The Ministry of Highways and Infrastructure has eased spring road restrictions for farmers to haul their product to awaiting rail cars, in response to the backlog in grain movement.
"Our government is committed to assisting farmers in getting their grain out of the bins and to market as quickly as possible," Highways and Infrastructure Minister Don McMorris said.
"While we will continue to protect our investment in highways during the spring thaw, we will allow for some exceptions to spring road bans to facilitate farmers' urgent transportation needs."
Shippers and farmers may apply to district offices for permits that will allow for heavier than published spring weights. Circumstances where permits could be granted include roads where ministry staff determine heavier loads will not cause undue road damage, or during colder than seasonal temperatures.
Haulers must hold a permit to access the heavier weights.
This flexible approach applies only to agricultural commodities.
The ministry is also launching two pilot projects this year that will see nearly 37 kilometres of rural highway upgraded to supergrids, which will allow for year-round heavy hauling for shippers and farmers.
"Many highways across Saskatchewan are subject to weight restrictions during spring thaw," McMorris said. "Our supergrid pilot projects on Highways 361 and 47 will see low traffic volume, poor-condition roads upgraded to safer, full primary weight supergrids that are no longer subject to weight restrictions."

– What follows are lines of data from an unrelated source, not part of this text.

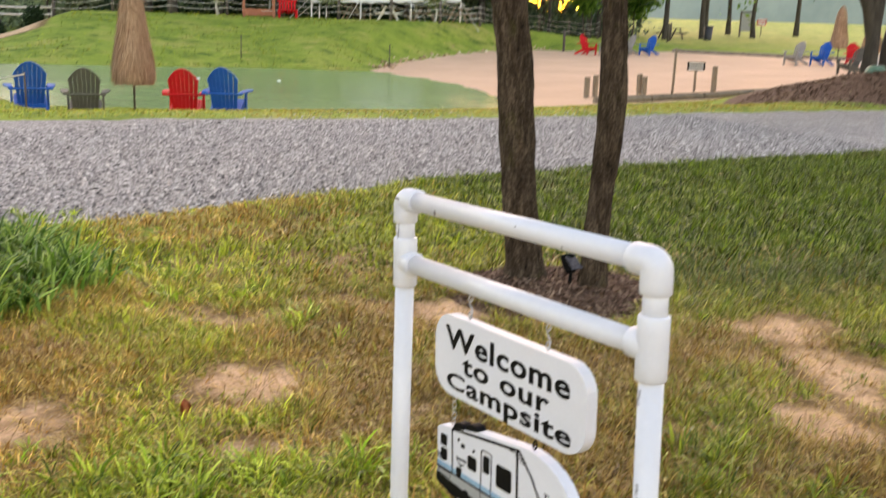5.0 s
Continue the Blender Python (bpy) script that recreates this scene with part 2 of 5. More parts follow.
def ground_material():
    m, t, b = nodes_of("ground")
    a = t.nodes.new("ShaderNodeAttribute")
    a.attribute_name = "cover"
    sep = t.nodes.new("ShaderNodeSeparateColor")
    t.links.new(a.outputs["Color"], sep.inputs[0])
    road, sand, mulch, bare = sep.outputs[0], sep.outputs[1], sep.outputs[2], a.outputs["Alpha"]
    ragged = math_node(t, "SUBTRACT", noise_tex(t, 5.5, 8, 0.75), 0.5)

    def edge(v):
        s = math_node(t, "ADD", v, math_node(t, "MULTIPLY", ragged, 0.7))
        return math_node(t, "MULTIPLY", math_node(t, "SUBTRACT", s, 0.42), 6.0, True)

    coarse, mid, fine = noise_tex(t, 0.35, 6, 0.6), noise_tex(t, 2.6, 7, 0.7), noise_tex(t, 38, 6, 0.75)
    tufts = noise_tex(t, 1.1, 9, 0.78)
    lawn = mix(t, mid, ramp(t, coarse, ((0.33, (0.11, 0.19, 0.02)), (0.50, (0.25, 0.34, 0.04)), (0.68, (0.42, 0.36, 0.10)))),
               ramp(t, fine, ((0.3, (0.13, 0.20, 0.02)), (0.7, (0.36, 0.42, 0.065)))))
    lawn = mix(t, ramp(t, tufts, ((0.36, (1, 1, 1)), (0.50, (0, 0, 0)))), lawn, (0.085, 0.15, 0.018))
    lawn = mix(t, ramp(t, noise_tex(t, 0.55, 8, 0.7), ((0.55, (0, 0, 0)), (0.70, (0.75, 0.75, 0.75)))), lawn, (0.46, 0.37, 0.12))
    soil = mix(t, 0.5, ramp(t, mid, ((0.3, (0.56, 0.335, 0.18)), (0.7, (0.88, 0.61, 0.38)))),
               ramp(t, fine, ((0.35, (0.33, 0.18, 0.09)), (0.65, (0.92, 0.66, 0.42)))))
    stone = t.nodes.new("ShaderNodeTexVoronoi")
    stone.inputs["Scale"].default_value = 34
    t.links.new(t.nodes.new("ShaderNodeTexCoord").outputs["Object"], stone.inputs["Vector"])
    grey = t.nodes.new("ShaderNodeRGBToBW")
    t.links.new(stone.outputs["Color"], grey.inputs[0])
    gravel = mix(t, 0.3, ramp(t, grey.outputs[0], ((0.1, (0.11, 0.104, 0.098)), (0.55, (0.36, 0.34, 0.32)), (0.95, (0.68, 0.645, 0.61)))),
                 ramp(t, coarse, ((0.35, (0.25, 0.238, 0.225)), (0.7, (0.44, 0.415, 0.39)))))
    beach = mix(t, 0.35, ramp(t, coarse, ((0.3, (0.58, 0.37, 0.235)), (0.7, (0.74, 0.50, 0.335)))), ramp(t, fine, ((0.3, (0.43, 0.265, 0.165)), (0.7, (0.78, 0.55, 0.38)))))
    chips = ramp(t, noise_tex(t, 26, 5, 0.8), ((0.3, (0.07, 0.038, 0.025)), (0.55, (0.17, 0.10, 0.068)), (0.8, (0.30, 0.20, 0.14))))
    # dead grass under the turf, darkened to paint in shade between blades
    thatch = mix(t, 0.5, ramp(t, mid, ((0.3, (0.10, 0.058, 0.018)), (0.7, (0.36, 0.215, 0.08)))),
                 ramp(t, fine, ((0.35, (0.05, 0.035, 0.012)), (0.65, (0.36, 0.24, 0.10)))))
    col = mix(t, edge(bare), lawn, thatch)
    open_earth = math_node(t, "MULTIPLY", math_node(t, "SUBTRACT", math_node(t, "ADD", bare, math_node(t, "MULTIPLY", ragged, 1.1)), 0.68), 3.0, True)
    col = mix(t, open_earth, col, soil)
    col = mix(t, edge(mulch), col, chips)
    col = mix(t, edge(sand), col, beach)
    col = mix(t, edge(road), col, gravel)
    t.links.new(col, b.inputs["Base Color"])
    b.inputs["Roughness"].default_value = 0.95
    b.inputs["Specular IOR Level"].default_value = 0.2
    h = math_node(t, "ADD", math_node(t, "MULTIPLY", fine, 0.5), math_node(t, "MULTIPLY", math_node(t, "MULTIPLY", stone.outputs["Distance"], road), -1.2))
    bump(t, b, h, 0.8, 0.03)
    return m


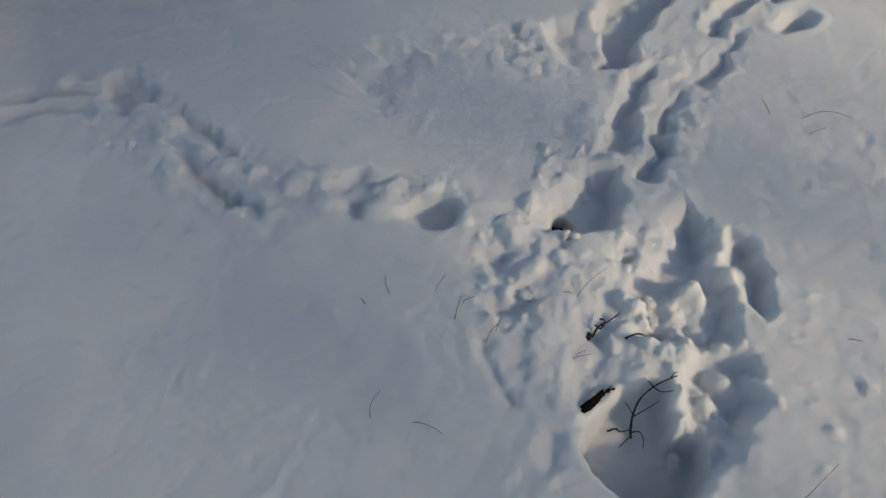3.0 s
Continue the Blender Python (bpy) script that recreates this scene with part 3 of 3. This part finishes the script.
def chunk(name, centre, size, turn, mat, seed, jag=0.25, detail=3):
    """a rough lump: a ball drawn out, roughened and lightly faceted"""
    bm = bmesh.new()
    bmesh.ops.create_icosphere(bm, subdivisions=detail, radius=1)
    for v in bm.verts:
        n = noise.fractal(v.co * 1.7 + Vector((seed * 3.1, seed, 0)), 0.8, 2.0, 4)
        v.co *= 1 + jag * n
    bm.transform(pose(*centre, 0, 0, turn) @ Matrix.Diagonal((*size, 1)))
    return part(name, bm, mat)


tagged(chunk("bark_piece", spot(-0.013, 1.229, 0.004), (0.0370, 0.0058, 0.006), 54, BARK, 4, 0.45, 4), "jagged black piece of bark on the pit's lip", "bark")
tagged(chunk("bark_crumb", spot(0.012, 1.259, 0.001), (0.0050, 0.0035, 0.003), 40, BARK, 6, 0.4, 2), "small black bark crumb on trampled snow", "bark", "bark crumbs")
tagged(chunk("bark_crumb", spot(0.019, 1.263, 0.001), (0.0025, 0.0022, 0.002), 10, BARK, 7, 0.4, 2), "small black bark crumb on trampled snow", "bark", "bark crumbs")
tagged(chunk("bark_crumb", spot(0.006, 1.254, 0.001), (0.0040, 0.0030, 0.003), 80, BARK, 8, 0.4, 2), "small black bark crumb on trampled snow", "bark", "bark crumbs")
tagged(chunk("dropping", spot(0.366, 1.078, 0.003), (0.0058, 0.0040, 0.0040), 10, BARK, 9, 0.25, 2), "small dark animal dropping lying on snow", "dropping")
tagged(chunk("dropping", spot(0.449, 1.033, 0.001), (0.0020, 0.0020, 0.0020), 0, BARK, 10, 0.3, 2), "tiny dark speck lying on snow", "dropping")
# the first lump is set in the hole to paint the burrow's darkness
tagged(chunk("dark_clump", spot(-0.102, 1.583, 0.034), (0.023, 0.020, 0.030), 0, SOIL_AND_HOLE_DARK, 11, 0.5), "near-black soil lump standing in for the burrow's darkness", "soil")
tagged(chunk("dark_clump", spot(-0.028, 1.352, -0.003), (0.006, 0.008, 0.005), 0, SOIL_AND_HOLE_DARK, 13, 0.5), "dark soil showing between snow clods", "soil")

# loose clods of snow
rng = random.Random(7)
CLODS = [(0.060, 1.430, 0.013), (-0.088, 1.535, 0.010), (-0.072, 1.532, 0.009), (0.300, 1.115, 0.008),
         (0.068, 1.398, 0.010), (-0.135, 1.405, 0.011), (-0.603, 2.255, 0.006), (0.80, 1.745, 0.012), (0.83, 1.75, 0.007), (0.124, 1.200, 0.010)]
for k, (cx, cy, cr) in enumerate(CLODS):
    ob = chunk("snow_clod", spot(cx, cy, cr * 0.32), (cr, cr * rng.uniform(0.7, 1.0), cr * rng.uniform(0.55, 0.85)), rng.uniform(0, 180), SNOW, 20 + k, 0.45)
    tagged(ob, "rounded lump of loose snow beside the tracks", "snow clod", "snow clods")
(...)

Supergrids, at half of the cost of a primary weight pavement, have been used successfully in Alberta and other jurisdictions. These wider grid roads, built on an engineered base, can accommodate the heaviest allowable payloads. The two supergrid projects, which are planned for construction this year, are:
*Thirty-one kilometres of Highway 361 from the junction of Highway 9 east to Alida;
*A 5 1/2 kilometre portion of Highway 47, beginning 20 kilometres north of Stoughton.
"We are pleased that the government recognized the need for improvements on Highway 361, and we look forward to the upgrades," Alida Mayor James Boettcher said. "There is a tremendous amount of oil and gas activity in our area, but with that comes the need to upgrade the road system to accommodate heavy truck traffic."
With the recently announced budget, the province has invested $1.8 billion in transportation since 2011, well ahead of the pace to meet the government's commitment to invest $2.2 billion over four years.